The "botellón" is a massive meeting of young people, in opened spaces of

free access, in order to combine and drink alcohol and spirits which

they have previously acquired in commerce, listen to music and speak.

It shows a kind of new conflcit, nevertheless. Traditionally, conflicts

has been determined by production (class struggle) or by social

beliefs (nationalisms, religious conflicts). Nevertheless, the conflict

related to "botellón" is focussed on the consumption scope, the main

factor of grouping and creation of identities in contemporary society.

In that sense, we can speak of a postmodern conflict. But also, it's a

postmodern conflict because it's, in fact, a social divertimento, one

of those conflicts which take part in the show, in which all fight

against all, and where there is an only winner, never present, never

explicit: in this case, the multinational corporations of alcohol and

spirits.

The authors carried out a research on habits of nocturnal leisure in

youths, focussed on the phenomenon of "botellón" in around the region

of Extremadura (Spain). By means of the comparison of their results

with other data available about other regions in Spain and other

countries, we can verify its global character, in the essential, of this

kind of phenomena, even they acquire similar names in other countries.

The "botellón" isn't a specific Spanish phenomenon, but responds to

the tendencies on nocturnal leisure we can observe in Europe.

In the region of Extremadura, the "botellón" wasn't considered a problem

by itself, but the problem was related to those youngsters who go out in

the nights, drink and even consume drugs without their parents apparently

being conscious of this. Those youngsters are our future and

who we can lose by the way if we aren't able to articulate, not only

substitute policies, but also attractive policies for the own young

people with a principal purpose: to move them away from a kind of leisure

based on drug consumption, as well legal as illegal.
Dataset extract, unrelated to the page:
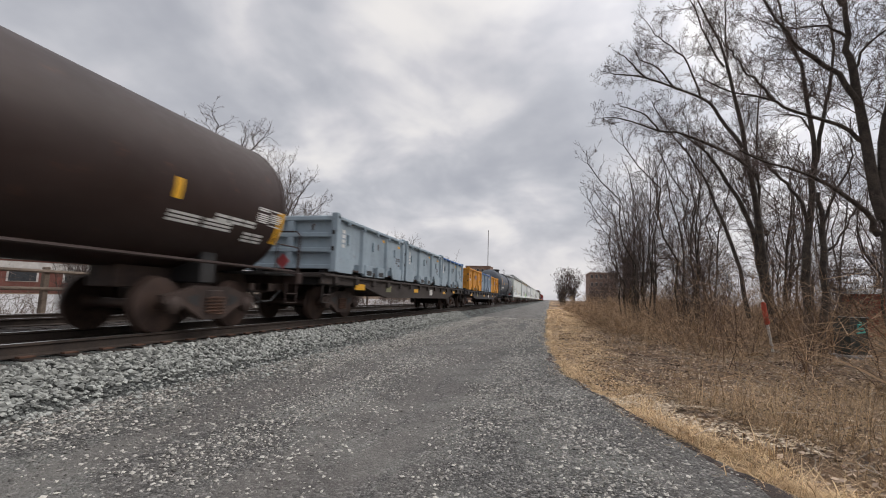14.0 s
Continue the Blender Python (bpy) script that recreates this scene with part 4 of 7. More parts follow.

Adults, above all since the middle of last century XX, extended urbi

et orbe a model of nocturnal leisure focussed on alcohol. Alcohol

consumption has never been so much intense or extended as people

believe. People don't drink because they have to do it or because the

peer group commands to it. Simply, people drink because the dominant

global cultural model imposes it.

Prof. Artemio Baigorri


-----Original Message-----
From: Alcohol and Drugs History Society [mailto:[log in to unmask]] On Behalf Of David Fahey
Sent: Friday, September 16, 2005 5:23 PM
To: [log in to unmask]
Subject: fewer wine-drinkers in France

Noticed an AP story in today's New York Times re the decline of wine-drinking in France: almost all the French who drink wine regularly are over 35, just over half the French population drink wine, and the number of French wine drinkers has dropped by a million over the last five years.  May I ask ADHS why?  Comparative data for other countries?  I think that in the USA wine drinking is more common now than a generation ago, and beer-drinking and whiskey-drinking are what are in decline.